You also state that there has been a 101.7 percent increase in the overall education budget since 1982. Yet, nowhere in your article did you mention the millions of dollars in the education budget that are going to the St. Louis and Kansas City schools to desegregate, bus students and upgrade city schools. This money is deducted right off the top of the education budget at the expense of the minority and poor students in our own region. What percent of the education budget has gone to this desegregation plan? While you are checking that figure, re-figure the per pupil expenditure without the millions of dollars that are being spent on desegregation. If you deduct the cost of the desegregation plan from the state education budget, you will have a much better idea how much the public schools in the state of Missouri are actually receiving per pupil. You will also find that the public schools have received little, if any, additional funding in the last nine years.

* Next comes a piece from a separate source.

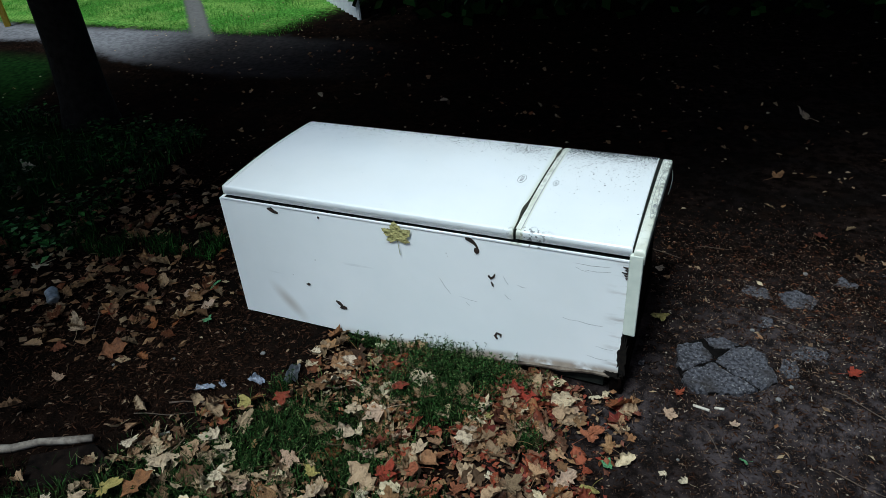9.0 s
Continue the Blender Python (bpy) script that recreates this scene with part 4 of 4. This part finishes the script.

I am curious about several other ideas your choose to address. Why did you decide to focus on teachers' salaries? When we are talking about salaries, we are talking about salaries for others, also. We are talking about salaries for administrators, aides, secretaries, school nurses, bus drivers, cooks, crossing guards, and custodians. Many of the non-certified positions have just received a raise in the minimum wage. Their raise per year may, in many cases, be greater than a teacher, who has reached the last step on the salary schedule. Many teachers with 25 or more years experience will receive no raise at all next year.
When we are talking about education budgets, we are not just talking about salaries, either. We are talking about many other expenditures. We are talking about new buildings, and repairing old buildings. We are talking about buses, gasoline, utilities, office machines, paper, texts, library books, cleaning supplies, furniture, playground equipment, art supplies, projectors, VCRs, even toilet paper. Can you, in all honesty, tell me that the price of supplies has not increased in nine years?
Why don't you focus on the issue of spending millions of dollars in state revenue on the desegregation plan? Are you concerned when poor districts in Southeast Missouri can't provide science equipment and up-to-date texts? Why should any school in the state have to use 20-year-old spelling books? Why should teachers have to spend their own money to provide basic supplies for their classrooms as 40 percent of Missouri's teachers do, according to an article in the St. Louis Post Dispatch.
You focus on a tax hike of a `half-billion dollars' for education. According to Sen. Wilson, as reported in the Southeast Missourian, the actual figure is a $462 million tax hike, of which $247 million is slated for colleges and universities, and $24 million for job development and tourism. That leaves $185 million to be divided up among 543 school districts. Last year, according to Wilson's figures, 280 school districts in the state received less money per pupil than the previous year. By the end of next year, 40 districts in the state may go bankrupt. Many of these districts can not get voters to raise property taxes. Schools are not allowed to levy a sales tax at the local level. The only chance some of our schools have of getting more revenue is from this tax hike - a tax hike that will tax everybody, not just property owners.
Finally, I am still having a hard time understanding the logic of your last paragraph in the first article. You state, and I quote, "If war is too important to be left to the generals, surely education is too important to be left to the educators." I would think that comparing the Vietnam War with the Desert Storm War would show anyone the advantages of letting the generals, the experts, run the war. It would be nice, if just once, someone, somewhere, would listen to those who deal with the real world of education. Who are these experts? They are the classroom teachers, who are in the trenches every day, molding the future for Missouri. Unfortunately, for Missouri, most schools are not given any equipment as up-to-date and modern as the military hardware used in Desert Storm. We make do with what we can scrounge and patch. Decisions about education are left in the hands of legislators, politicians, and governors. Given the current way of funding education, this is a necessity, but we still must remember that politics is politics, and talk is cheap. Rarely does a classroom teacher have any input into the decisions that are made concerning education, but they are the first to be criticized.
If you want to discuss the education budget, be prepared for teachers telling exactly what they feel. We care about our schools, we care about our kids, and we care about the facts being presented truthfully. We are the experts. We know what our schools and students can do, given the opportunity. We know, because we see what they are able to do with the limited opportunities some of them have. Even though Missouri ranks 49 out of 50 in spending per school age child, our students rank above the national average in SAT and ACT scores (St. Louis Post Dispatch). We teachers, want the same opportunities for our students in Southeast Missouri that a St. Louis or Kansas City student has. Our kids, our schools, our teachers and our region deserve it.